If $G$ is a group of order $231$, prove that the $11$-Sylow subgroup is in the center of $G$.
My efforts: Since $o(G)=231=3\times 7\times 11$ then using third Sylow's theorem we get the following result: $N_{11}=N_{7}=1$ and $N_3=1 \ \text{or}\ 7$, where $N_p$ - the number of Sylow $p$-subgroups.
Let $H_7, \ H_{11}$ be Sylow $7$ and $11$-subgroups. Then it is easy to show that $H_7\cap H_{11}=\{e\}$ and $H_7, H_{11}$ are normal in $G$. Thus, $H_7H_{11}$ is an abelian subgroup of order $77$ in $G$.
The following inclusion is true: $Z_G\subset Z_{H_7H_{11}}=H_7H_{11}$ so $Z_G|77$ $\Rightarrow$ $|Z_G|\in \{1,7,11,77\}$.
Suppose that $N_3=1$ then $H_3$ is normal in $G$ and $H_3H_7$ is an abelian subgroup of order $21$. Applying the same method in that case we got the following options: $|Z_G|\in \{1,3,7,21\}$. Combining this one with above we get that $|Z_G|=1, 7$. However in both cases, Sylow $11$-subgroup cannot lie in the $Z_G$.
Is this approach correct?
I have met this problem in this forum but its solution was different. I would like to complete my own solution but I am not able to do it with the case $N_3=7$.
Would be grateful for elementary solution.
I don't understand that part. What if, say, $G$ was $\mathbb{Z}_{231}$? Then $Z_G$ would be $G$ itself and certainly not included in $Z_{H_{11}H_7}$... right?
What is true using your proof below is that $$(H\cap Z_G) \subset Z_H$$ whenever $H$ is a subgroup of $G$.
Another approach:
$G$ acts by conjugation on $H_{11}$ because there is only one $11$-Sylow as you have proved. What you want is to show that this action is trivial.
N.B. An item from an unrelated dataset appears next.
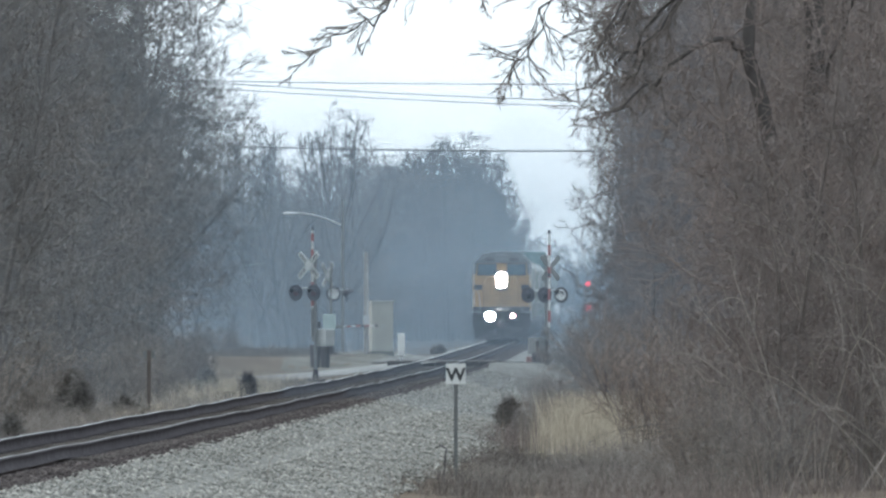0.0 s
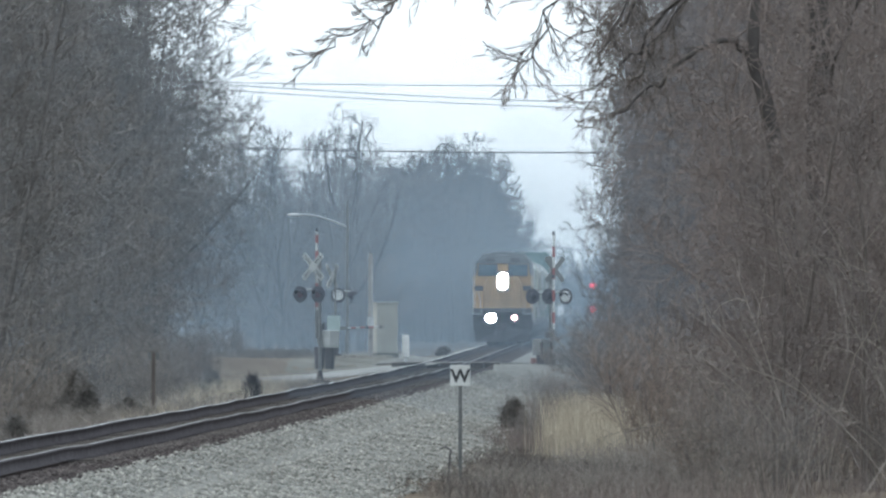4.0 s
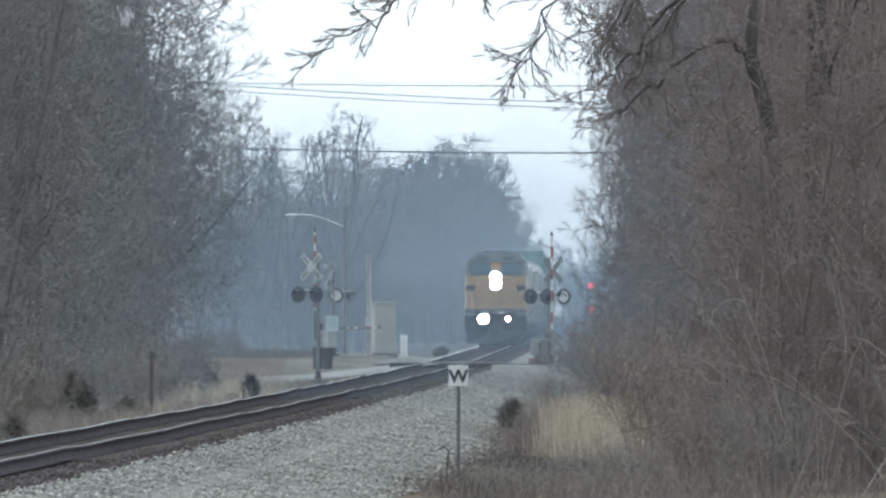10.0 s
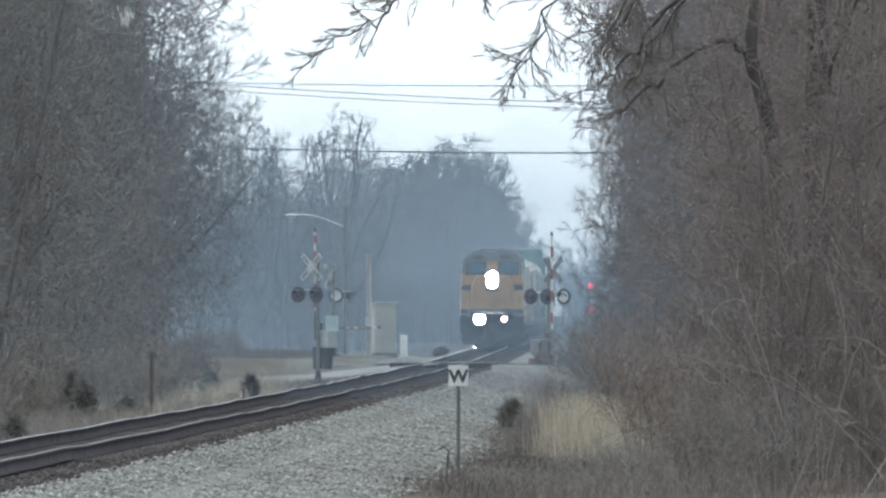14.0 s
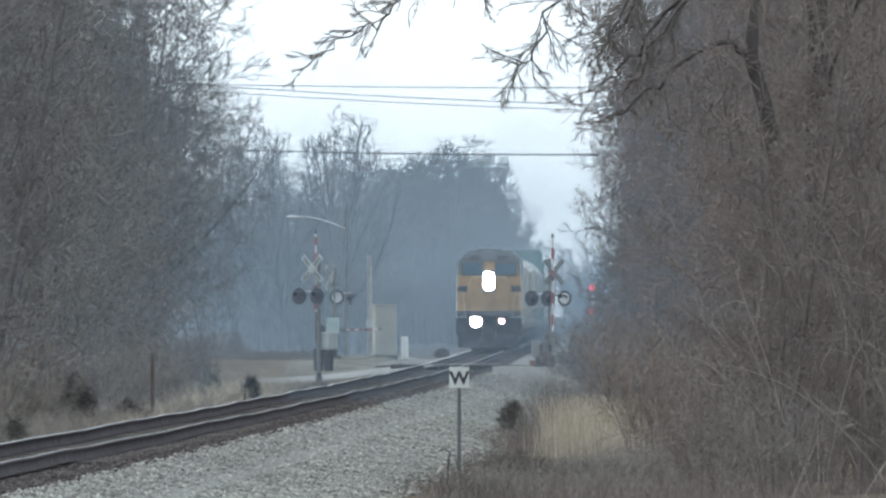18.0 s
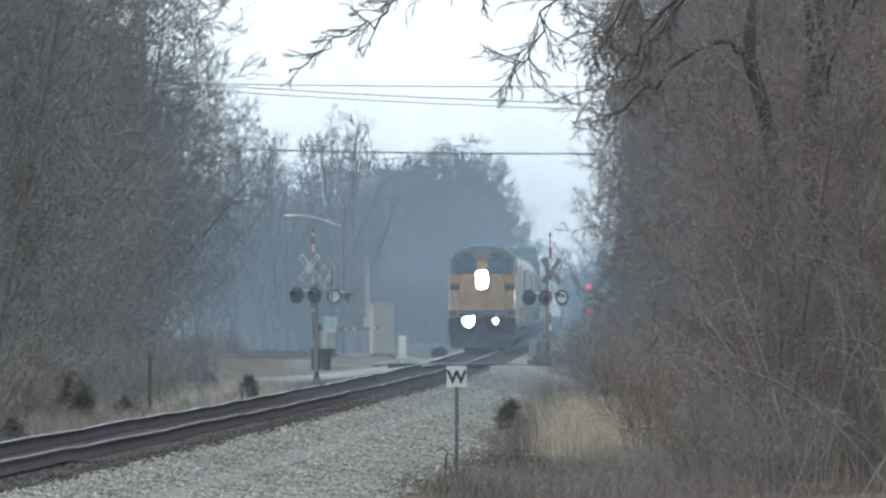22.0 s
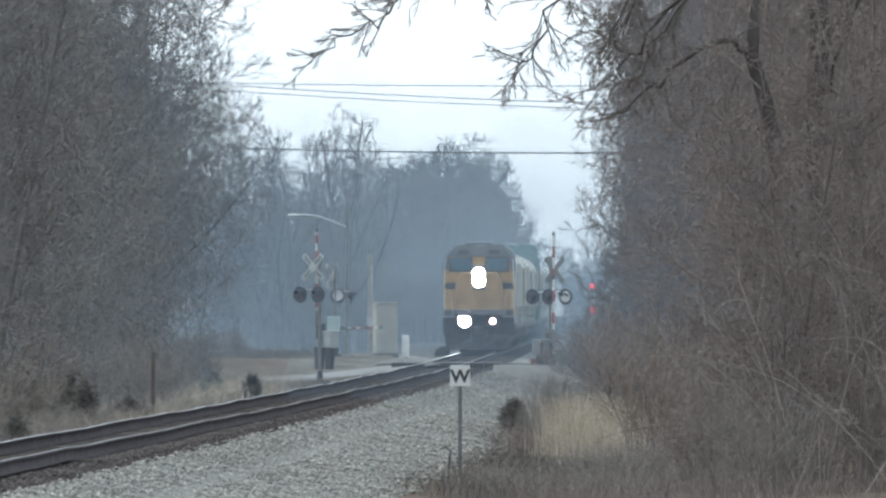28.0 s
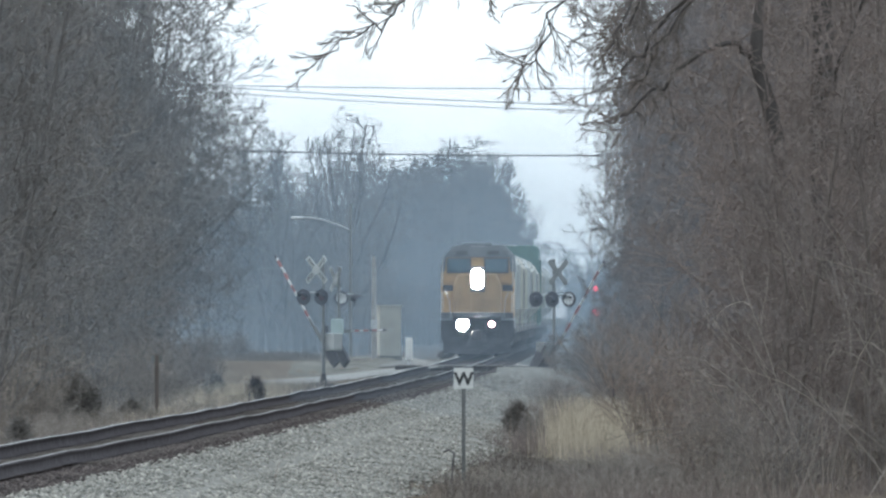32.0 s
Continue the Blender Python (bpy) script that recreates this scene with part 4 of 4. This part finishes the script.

Since $H_{11}$ is cyclic it is abelian, and therefore $H_{11}$ lies in the kernel of the action morphism $$G\rightarrow \operatorname{Aut}(H_{11})$$
Hence this morphism factors through $G/H_{11}$. But now $G/H_{11}$ is of order $21$ and $\operatorname{Aut}(H_{11})$ is of order $10$, therefore there are no non-trivial morphisms $$G/H_{11}\rightarrow \operatorname{Aut}(H_{11})$$ QED.